Start Records supplied
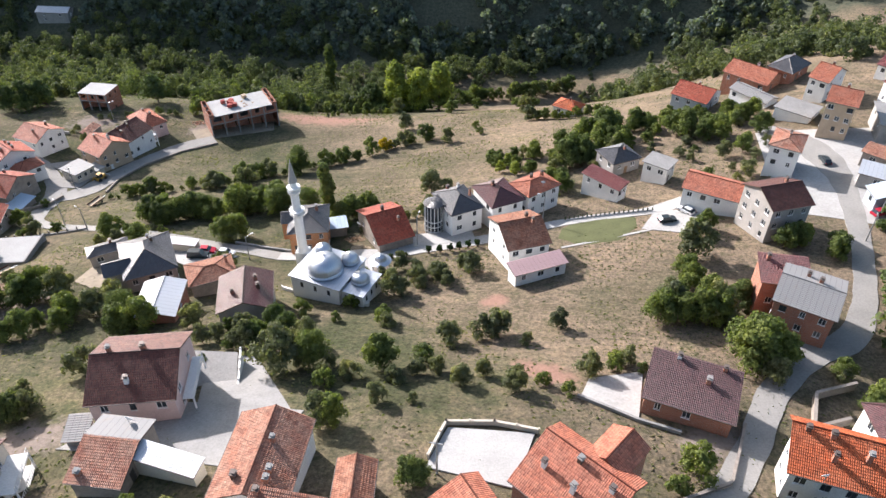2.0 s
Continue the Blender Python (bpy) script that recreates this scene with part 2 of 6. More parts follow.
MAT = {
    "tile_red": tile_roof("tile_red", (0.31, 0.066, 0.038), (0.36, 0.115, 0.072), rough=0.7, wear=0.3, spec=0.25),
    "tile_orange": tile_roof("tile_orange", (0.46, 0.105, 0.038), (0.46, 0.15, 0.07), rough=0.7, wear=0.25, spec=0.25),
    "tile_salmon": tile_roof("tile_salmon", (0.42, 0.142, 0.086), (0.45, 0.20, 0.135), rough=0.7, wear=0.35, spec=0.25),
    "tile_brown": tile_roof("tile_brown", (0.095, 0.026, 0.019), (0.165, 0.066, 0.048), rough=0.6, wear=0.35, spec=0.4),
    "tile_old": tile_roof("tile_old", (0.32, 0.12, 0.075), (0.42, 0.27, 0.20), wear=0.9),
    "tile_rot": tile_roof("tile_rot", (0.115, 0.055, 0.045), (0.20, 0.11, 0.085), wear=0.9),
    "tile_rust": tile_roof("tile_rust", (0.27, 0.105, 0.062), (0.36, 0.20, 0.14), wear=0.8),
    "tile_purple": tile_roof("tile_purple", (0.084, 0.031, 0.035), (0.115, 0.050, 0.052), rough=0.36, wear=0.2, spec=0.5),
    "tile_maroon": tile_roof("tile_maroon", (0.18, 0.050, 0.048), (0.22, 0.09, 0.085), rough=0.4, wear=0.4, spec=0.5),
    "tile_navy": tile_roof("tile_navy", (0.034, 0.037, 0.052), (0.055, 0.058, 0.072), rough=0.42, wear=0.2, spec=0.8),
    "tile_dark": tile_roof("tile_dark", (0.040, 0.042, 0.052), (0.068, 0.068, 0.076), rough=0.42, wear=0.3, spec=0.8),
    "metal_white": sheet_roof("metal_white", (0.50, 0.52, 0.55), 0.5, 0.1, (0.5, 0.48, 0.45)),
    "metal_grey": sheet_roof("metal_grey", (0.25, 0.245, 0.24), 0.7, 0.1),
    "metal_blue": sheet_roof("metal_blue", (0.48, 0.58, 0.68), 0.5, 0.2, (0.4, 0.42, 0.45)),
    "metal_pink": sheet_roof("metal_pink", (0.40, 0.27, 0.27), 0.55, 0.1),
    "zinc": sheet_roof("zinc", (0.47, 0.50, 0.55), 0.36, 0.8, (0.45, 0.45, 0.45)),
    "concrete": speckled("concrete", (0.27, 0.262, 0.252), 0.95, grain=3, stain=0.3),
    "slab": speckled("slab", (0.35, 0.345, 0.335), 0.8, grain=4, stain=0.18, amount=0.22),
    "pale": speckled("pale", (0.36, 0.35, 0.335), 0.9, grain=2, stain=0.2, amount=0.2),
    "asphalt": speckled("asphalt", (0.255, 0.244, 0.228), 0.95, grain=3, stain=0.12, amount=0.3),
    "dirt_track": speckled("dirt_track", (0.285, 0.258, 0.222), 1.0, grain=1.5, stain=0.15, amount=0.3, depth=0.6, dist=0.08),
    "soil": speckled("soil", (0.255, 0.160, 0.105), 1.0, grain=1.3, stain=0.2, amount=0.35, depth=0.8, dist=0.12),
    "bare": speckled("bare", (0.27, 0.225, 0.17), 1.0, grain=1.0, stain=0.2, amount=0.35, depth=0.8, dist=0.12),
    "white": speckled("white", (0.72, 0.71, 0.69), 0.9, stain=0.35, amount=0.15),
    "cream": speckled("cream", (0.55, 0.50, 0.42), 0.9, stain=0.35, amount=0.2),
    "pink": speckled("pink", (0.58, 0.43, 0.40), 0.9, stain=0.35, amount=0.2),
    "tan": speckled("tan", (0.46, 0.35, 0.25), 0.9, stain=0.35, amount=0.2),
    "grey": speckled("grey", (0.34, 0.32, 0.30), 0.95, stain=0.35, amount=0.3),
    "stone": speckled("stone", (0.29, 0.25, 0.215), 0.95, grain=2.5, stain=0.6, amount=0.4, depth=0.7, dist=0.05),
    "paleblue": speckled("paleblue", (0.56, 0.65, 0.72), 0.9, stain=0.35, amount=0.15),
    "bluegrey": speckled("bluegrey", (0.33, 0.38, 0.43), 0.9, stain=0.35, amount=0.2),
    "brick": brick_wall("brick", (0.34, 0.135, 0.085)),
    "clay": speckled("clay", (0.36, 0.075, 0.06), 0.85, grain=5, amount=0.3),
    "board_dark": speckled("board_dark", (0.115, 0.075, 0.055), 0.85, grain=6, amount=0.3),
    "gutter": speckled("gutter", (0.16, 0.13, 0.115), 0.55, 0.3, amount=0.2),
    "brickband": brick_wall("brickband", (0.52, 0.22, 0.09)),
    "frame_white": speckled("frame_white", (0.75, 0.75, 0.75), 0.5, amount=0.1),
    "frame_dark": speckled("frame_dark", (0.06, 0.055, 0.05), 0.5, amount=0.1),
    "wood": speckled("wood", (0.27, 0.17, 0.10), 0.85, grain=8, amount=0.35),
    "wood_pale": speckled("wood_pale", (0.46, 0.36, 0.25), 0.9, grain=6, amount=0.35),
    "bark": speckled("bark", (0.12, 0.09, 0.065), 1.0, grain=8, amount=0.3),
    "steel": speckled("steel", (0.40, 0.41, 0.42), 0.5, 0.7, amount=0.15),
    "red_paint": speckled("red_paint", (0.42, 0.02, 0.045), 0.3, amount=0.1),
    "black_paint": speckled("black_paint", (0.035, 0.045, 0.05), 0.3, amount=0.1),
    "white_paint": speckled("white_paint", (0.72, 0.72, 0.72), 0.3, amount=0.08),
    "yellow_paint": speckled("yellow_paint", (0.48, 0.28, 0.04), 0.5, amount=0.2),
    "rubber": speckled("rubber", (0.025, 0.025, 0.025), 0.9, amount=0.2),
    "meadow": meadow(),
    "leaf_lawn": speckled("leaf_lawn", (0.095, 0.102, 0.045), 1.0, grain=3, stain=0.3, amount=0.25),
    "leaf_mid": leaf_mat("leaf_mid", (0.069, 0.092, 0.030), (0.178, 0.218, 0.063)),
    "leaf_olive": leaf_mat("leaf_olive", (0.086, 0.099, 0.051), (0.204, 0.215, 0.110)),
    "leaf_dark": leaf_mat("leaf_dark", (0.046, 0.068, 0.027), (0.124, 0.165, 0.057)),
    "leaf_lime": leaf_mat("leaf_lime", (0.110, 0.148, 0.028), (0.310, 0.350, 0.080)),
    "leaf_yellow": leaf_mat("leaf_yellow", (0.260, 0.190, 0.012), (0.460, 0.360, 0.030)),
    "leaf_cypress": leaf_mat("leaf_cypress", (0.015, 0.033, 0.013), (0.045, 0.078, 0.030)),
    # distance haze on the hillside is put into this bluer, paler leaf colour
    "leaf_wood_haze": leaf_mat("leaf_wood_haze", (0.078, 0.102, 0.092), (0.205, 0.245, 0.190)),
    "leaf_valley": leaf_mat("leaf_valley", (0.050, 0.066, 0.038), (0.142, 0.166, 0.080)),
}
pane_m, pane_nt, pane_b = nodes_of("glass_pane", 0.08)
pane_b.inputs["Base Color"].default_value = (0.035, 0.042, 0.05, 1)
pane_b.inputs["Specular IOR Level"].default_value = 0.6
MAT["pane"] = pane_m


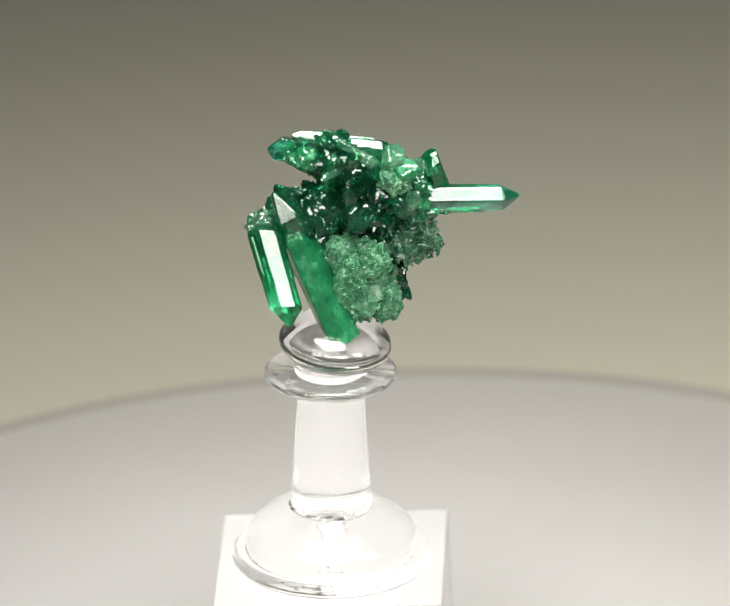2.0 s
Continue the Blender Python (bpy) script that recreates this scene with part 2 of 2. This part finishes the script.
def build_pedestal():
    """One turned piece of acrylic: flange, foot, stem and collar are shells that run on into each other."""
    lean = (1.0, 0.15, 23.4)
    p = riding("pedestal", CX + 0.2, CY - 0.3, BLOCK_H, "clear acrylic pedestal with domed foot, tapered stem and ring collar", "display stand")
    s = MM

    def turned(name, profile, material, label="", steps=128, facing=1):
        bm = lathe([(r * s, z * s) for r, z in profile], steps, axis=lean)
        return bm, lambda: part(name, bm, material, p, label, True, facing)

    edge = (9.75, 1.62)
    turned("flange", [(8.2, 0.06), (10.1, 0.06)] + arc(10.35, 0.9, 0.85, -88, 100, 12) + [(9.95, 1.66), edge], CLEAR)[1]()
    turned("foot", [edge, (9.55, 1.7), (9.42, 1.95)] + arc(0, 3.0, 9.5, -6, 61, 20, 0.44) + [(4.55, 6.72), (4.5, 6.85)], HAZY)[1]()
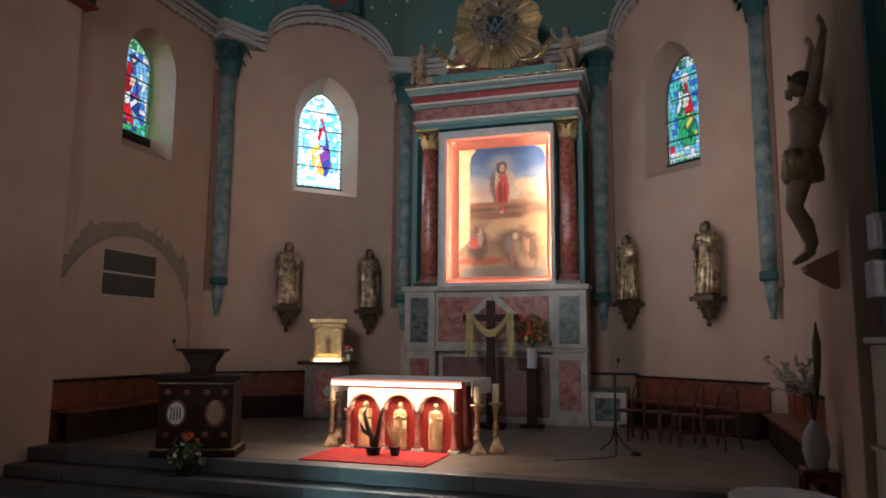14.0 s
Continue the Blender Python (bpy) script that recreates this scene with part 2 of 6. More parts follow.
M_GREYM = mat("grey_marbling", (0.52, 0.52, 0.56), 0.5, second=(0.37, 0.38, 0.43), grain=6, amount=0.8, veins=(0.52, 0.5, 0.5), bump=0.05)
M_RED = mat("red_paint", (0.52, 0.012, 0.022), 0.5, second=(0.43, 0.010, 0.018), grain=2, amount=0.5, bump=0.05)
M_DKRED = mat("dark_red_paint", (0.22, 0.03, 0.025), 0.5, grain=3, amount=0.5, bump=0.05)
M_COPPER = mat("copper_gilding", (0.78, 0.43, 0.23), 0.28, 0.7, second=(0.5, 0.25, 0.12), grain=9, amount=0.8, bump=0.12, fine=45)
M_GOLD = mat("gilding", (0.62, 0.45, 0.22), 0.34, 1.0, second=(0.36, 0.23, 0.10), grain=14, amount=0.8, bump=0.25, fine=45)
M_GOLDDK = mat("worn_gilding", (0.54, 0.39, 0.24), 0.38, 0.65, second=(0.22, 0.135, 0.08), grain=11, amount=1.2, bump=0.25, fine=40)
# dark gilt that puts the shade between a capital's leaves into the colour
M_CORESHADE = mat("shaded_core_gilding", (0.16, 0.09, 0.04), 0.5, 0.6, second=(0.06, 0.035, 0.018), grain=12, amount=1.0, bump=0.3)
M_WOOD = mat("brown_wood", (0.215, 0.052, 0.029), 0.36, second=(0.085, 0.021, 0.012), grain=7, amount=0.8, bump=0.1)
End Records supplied
Task instructions:
Above are the records. Copy exactly, and only, the lines from the line containing "finishes the script." through the last one, omitting any pictures.

Final result:
Continue the Blender Python (bpy) script that recreates this scene with part 2 of 2. This part finishes the script.
def build_pedestal():
    """One turned piece of acrylic: flange, foot, stem and collar are shells that run on into each other."""
    lean = (1.0, 0.15, 23.4)
    p = riding("pedestal", CX + 0.2, CY - 0.3, BLOCK_H, "clear acrylic pedestal with domed foot, tapered stem and ring collar", "display stand")
    s = MM

    def turned(name, profile, material, label="", steps=128, facing=1):
        bm = lathe([(r * s, z * s) for r, z in profile], steps, axis=lean)
        return bm, lambda: part(name, bm, material, p, label, True, facing)

    edge = (9.75, 1.62)
    turned("flange", [(8.2, 0.06), (10.1, 0.06)] + arc(10.35, 0.9, 0.85, -88, 100, 12) + [(9.95, 1.66), edge], CLEAR)[1]()
    turned("foot", [edge, (9.55, 1.7), (9.42, 1.95)] + arc(0, 3.0, 9.5, -6, 61, 20, 0.44) + [(4.55, 6.72), (4.5, 6.85)], HAZY)[1]()
14.0 s
Continue the Blender Python (bpy) script that recreates this scene with part 2 of 6. More parts follow.
M_GREYM = mat("grey_marbling", (0.52, 0.52, 0.56), 0.5, second=(0.37, 0.38, 0.43), grain=6, amount=0.8, veins=(0.52, 0.5, 0.5), bump=0.05)
M_RED = mat("red_paint", (0.52, 0.012, 0.022), 0.5, second=(0.43, 0.010, 0.018), grain=2, amount=0.5, bump=0.05)
M_DKRED = mat("dark_red_paint", (0.22, 0.03, 0.025), 0.5, grain=3, amount=0.5, bump=0.05)
M_COPPER = mat("copper_gilding", (0.78, 0.43, 0.23), 0.28, 0.7, second=(0.5, 0.25, 0.12), grain=9, amount=0.8, bump=0.12, fine=45)
M_GOLD = mat("gilding", (0.62, 0.45, 0.22), 0.34, 1.0, second=(0.36, 0.23, 0.10), grain=14, amount=0.8, bump=0.25, fine=45)
M_GOLDDK = mat("worn_gilding", (0.54, 0.39, 0.24), 0.38, 0.65, second=(0.22, 0.135, 0.08), grain=11, amount=1.2, bump=0.25, fine=40)
# dark gilt that puts the shade between a capital's leaves into the colour
M_CORESHADE = mat("shaded_core_gilding", (0.16, 0.09, 0.04), 0.5, 0.6, second=(0.06, 0.035, 0.018), grain=12, amount=1.0, bump=0.3)
M_WOOD = mat("brown_wood", (0.215, 0.052, 0.029), 0.36, second=(0.085, 0.021, 0.012), grain=7, amount=0.8, bump=0.1)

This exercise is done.